It's been in the 80s this week already. The woods are now flushed with green - mostly honeysuckles - and I think I saw some shadbushes (serviceberries) in bloom as well.
As the sun sinks in the west and the evening starts to cool, Toby and I find it hard to resist longer walks. Going down the road and around the corner, we have another lovely old barn, hard by a nice old orchard.
We met the owner of the orchard this evening, who was out walking her spaniel. It seems, however, that she and her husband are slowly tearing out the apple trees. What a pity - there are probably some old heritage varieties in there. They bought the place 15 years ago and have no interest in maintaining the orchard. Mostly it feeds the deer now. I'd love to know what varieties are in there.
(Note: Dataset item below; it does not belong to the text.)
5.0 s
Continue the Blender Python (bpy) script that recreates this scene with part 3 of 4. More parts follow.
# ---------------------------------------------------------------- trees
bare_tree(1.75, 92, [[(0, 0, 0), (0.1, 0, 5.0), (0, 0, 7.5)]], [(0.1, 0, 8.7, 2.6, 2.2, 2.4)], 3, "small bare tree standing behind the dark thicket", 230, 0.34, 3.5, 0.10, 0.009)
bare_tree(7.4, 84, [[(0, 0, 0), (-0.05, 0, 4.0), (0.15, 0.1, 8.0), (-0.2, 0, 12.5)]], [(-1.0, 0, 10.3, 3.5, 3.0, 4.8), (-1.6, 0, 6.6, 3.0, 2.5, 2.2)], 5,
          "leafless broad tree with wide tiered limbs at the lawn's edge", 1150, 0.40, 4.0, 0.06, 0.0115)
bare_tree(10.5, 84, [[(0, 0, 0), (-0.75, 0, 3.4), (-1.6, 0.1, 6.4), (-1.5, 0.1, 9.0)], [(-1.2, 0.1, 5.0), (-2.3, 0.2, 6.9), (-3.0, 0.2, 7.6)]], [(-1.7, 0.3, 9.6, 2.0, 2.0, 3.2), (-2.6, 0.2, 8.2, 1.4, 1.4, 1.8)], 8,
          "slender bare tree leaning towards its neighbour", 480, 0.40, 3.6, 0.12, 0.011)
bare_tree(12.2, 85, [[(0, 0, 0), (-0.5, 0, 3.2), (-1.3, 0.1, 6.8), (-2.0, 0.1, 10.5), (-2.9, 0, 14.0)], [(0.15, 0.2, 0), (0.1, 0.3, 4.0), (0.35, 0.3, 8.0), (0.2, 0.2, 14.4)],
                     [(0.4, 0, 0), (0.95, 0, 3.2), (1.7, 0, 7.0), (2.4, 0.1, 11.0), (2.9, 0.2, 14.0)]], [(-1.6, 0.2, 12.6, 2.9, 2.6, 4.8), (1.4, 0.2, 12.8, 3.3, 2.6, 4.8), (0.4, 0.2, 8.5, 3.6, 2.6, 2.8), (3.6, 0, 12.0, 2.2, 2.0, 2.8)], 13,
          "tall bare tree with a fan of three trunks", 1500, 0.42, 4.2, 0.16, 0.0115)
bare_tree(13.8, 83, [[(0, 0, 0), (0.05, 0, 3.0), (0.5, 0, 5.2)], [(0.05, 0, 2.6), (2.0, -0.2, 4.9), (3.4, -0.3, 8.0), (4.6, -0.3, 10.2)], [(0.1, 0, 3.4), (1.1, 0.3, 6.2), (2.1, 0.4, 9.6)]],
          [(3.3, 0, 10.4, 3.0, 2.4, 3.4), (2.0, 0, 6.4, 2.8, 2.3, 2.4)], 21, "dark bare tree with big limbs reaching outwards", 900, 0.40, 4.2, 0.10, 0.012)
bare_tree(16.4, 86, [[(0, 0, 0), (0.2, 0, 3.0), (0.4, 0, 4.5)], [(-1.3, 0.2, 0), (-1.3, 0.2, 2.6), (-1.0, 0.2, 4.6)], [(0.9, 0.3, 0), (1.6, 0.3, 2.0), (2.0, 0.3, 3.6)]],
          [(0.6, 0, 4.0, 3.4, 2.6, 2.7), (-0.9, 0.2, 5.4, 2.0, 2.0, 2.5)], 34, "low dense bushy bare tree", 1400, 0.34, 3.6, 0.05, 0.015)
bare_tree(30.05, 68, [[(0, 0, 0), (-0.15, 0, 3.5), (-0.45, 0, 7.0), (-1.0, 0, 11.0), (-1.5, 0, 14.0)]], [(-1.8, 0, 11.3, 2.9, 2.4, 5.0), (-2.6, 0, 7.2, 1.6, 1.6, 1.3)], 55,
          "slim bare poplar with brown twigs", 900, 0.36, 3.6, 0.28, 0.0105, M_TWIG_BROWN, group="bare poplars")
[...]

Our first snake of the season was sadly a roadkill. It was a lovely large garter snake. I am constantly amazed at the turquoise blue these snakes turn after death. I am curious as to why, so of course I did a search on-line. As it turns out, it has to do with chemistry as well as physiology. "After death, green snakes turn blue in dorsal coloration. Yellow and blue pigments in the skin fuse to produce the bright green color in the living snakes. After death, the yellow pigment breaks down very quickly, whereas the blue pigment is more stable and remains much longer. This is also why garter snakes, that have been dead for a while have blue dorsal and lateral stripes." (from www.HerpNet.net)
I picked up my deceased friend and placed it gently in the grass by a tree.
There were times in the Adirondacks when I bemoaned the lack of oak trees. My life is more than making up for this former lack. The historic landscape of this part of Michigan was largely oak savanna - lots of oak trees. I am having to work at relearning my oaks - red vs white is easy enough, but then one must consider swamp white, burr, pin, chinquapin, black, fire, and more! One thing I do know - the oaks (I think these are the white oaks) are all gnarly and contorted in their growth pattern. Silhouetted against the sky they make ideal spooky Hallowe'en trees! There's something almost Seussian about them.
The forsythia are in full bloom - all within two days!
Last night I heard my first towhee of the season, and saw my first bat. The woodcocks are in full display, and the killdeer are back. I hear meadowlarks each morning and evening, too. Gary thinks he heard a blue-grey gnatcatcher yesterday.
Rumor has it we should put out our hummingbird feeders. Not so much for the northward-bound ruby-throats, which are still in Tennessee, but for the possible wayward other species that just might show up! I must give mine a good cleaning and make up some nectar.